Required work:
Print the listing as it stands, omitting all images.

★ ★ ★ ★

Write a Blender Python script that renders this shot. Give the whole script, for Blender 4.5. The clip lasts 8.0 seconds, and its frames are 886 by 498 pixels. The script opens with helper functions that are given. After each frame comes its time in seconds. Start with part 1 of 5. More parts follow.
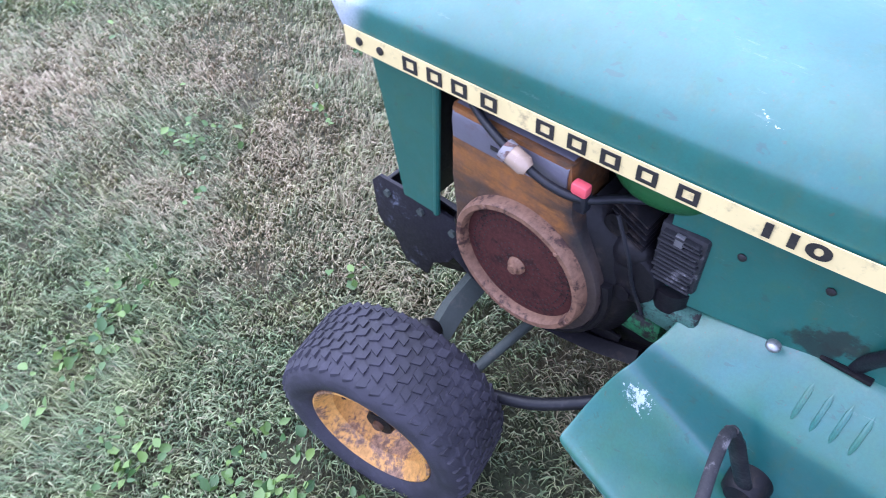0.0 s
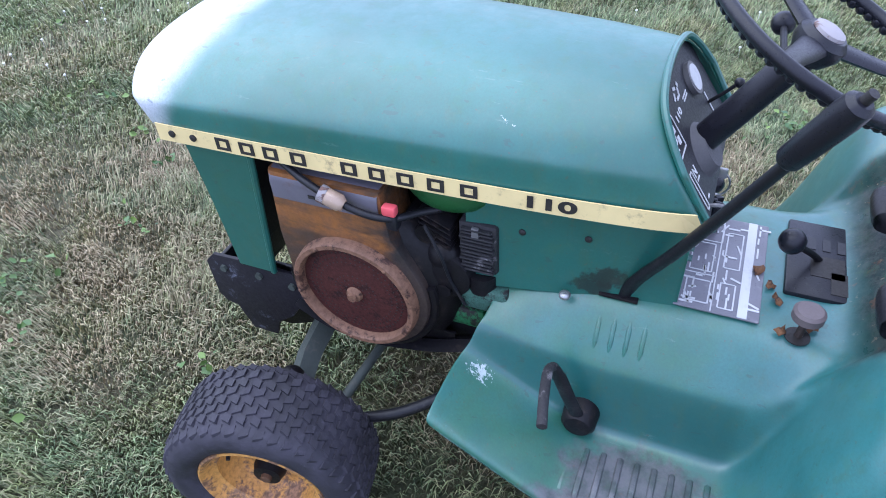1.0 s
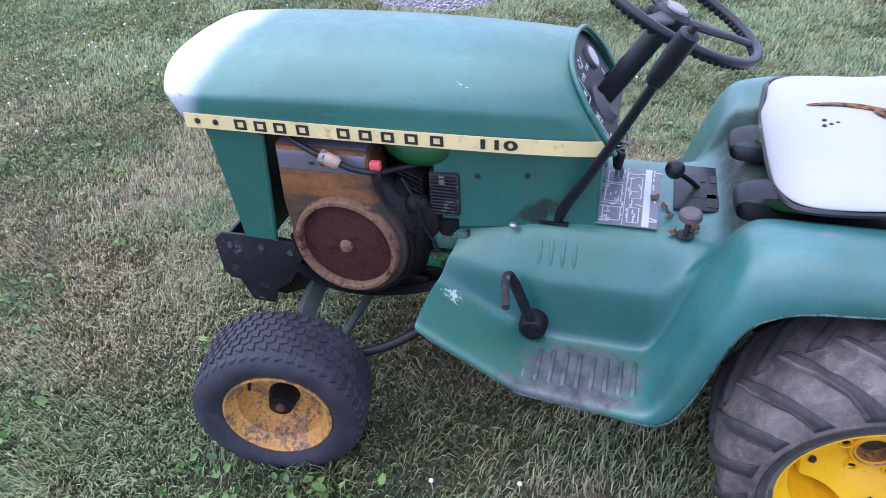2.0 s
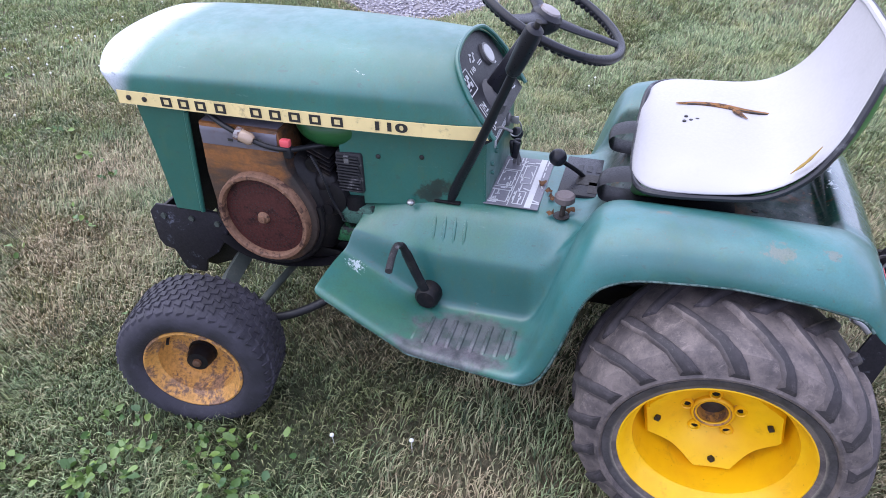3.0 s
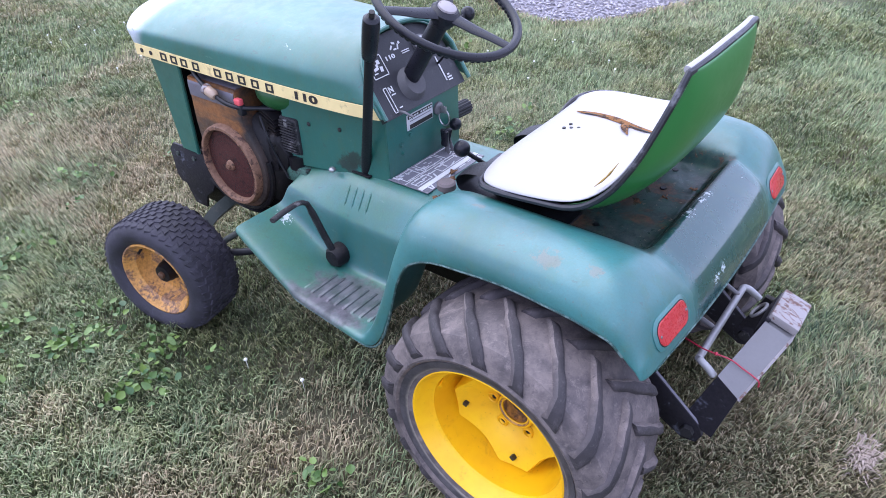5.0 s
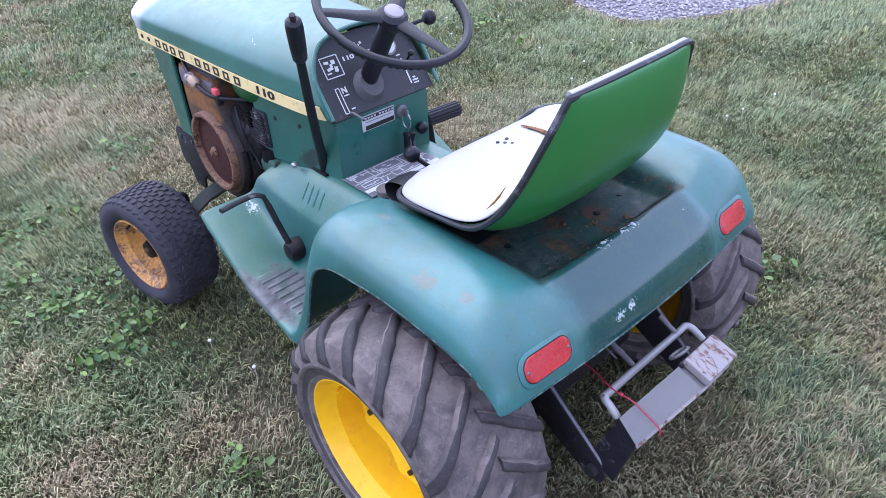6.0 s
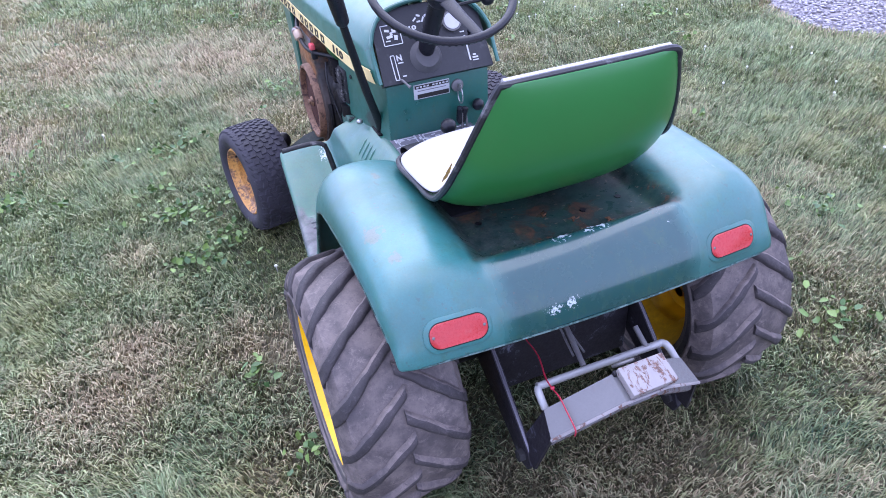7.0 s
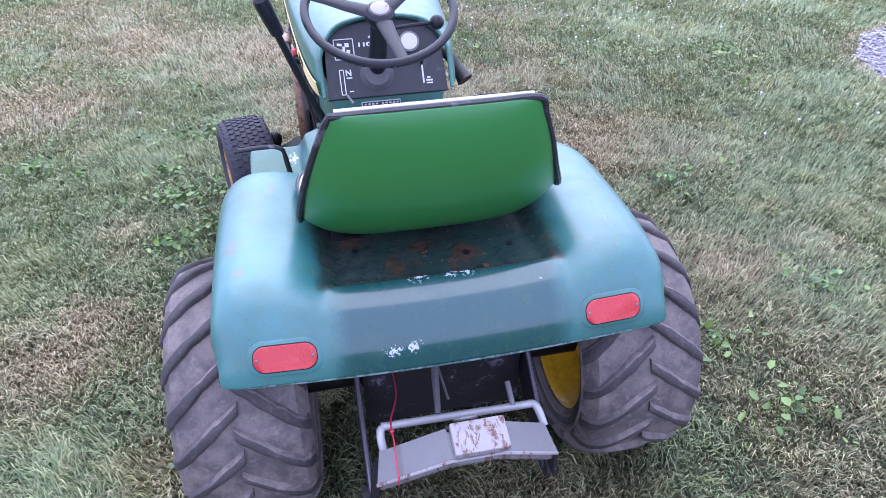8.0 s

★ ★ ★ ★

Task solution:
Write a Blender Python script that renders this shot. Give the whole script, for Blender 4.5. The clip lasts 8.0 seconds, and its frames are 886 by 498 pixels. The script opens with helper functions that are given. After each frame comes its time in seconds. Start with part 1 of 5. More parts follow.
0.0 s
1.0 s
2.0 s
3.0 s
5.0 s
6.0 s
7.0 s
8.0 s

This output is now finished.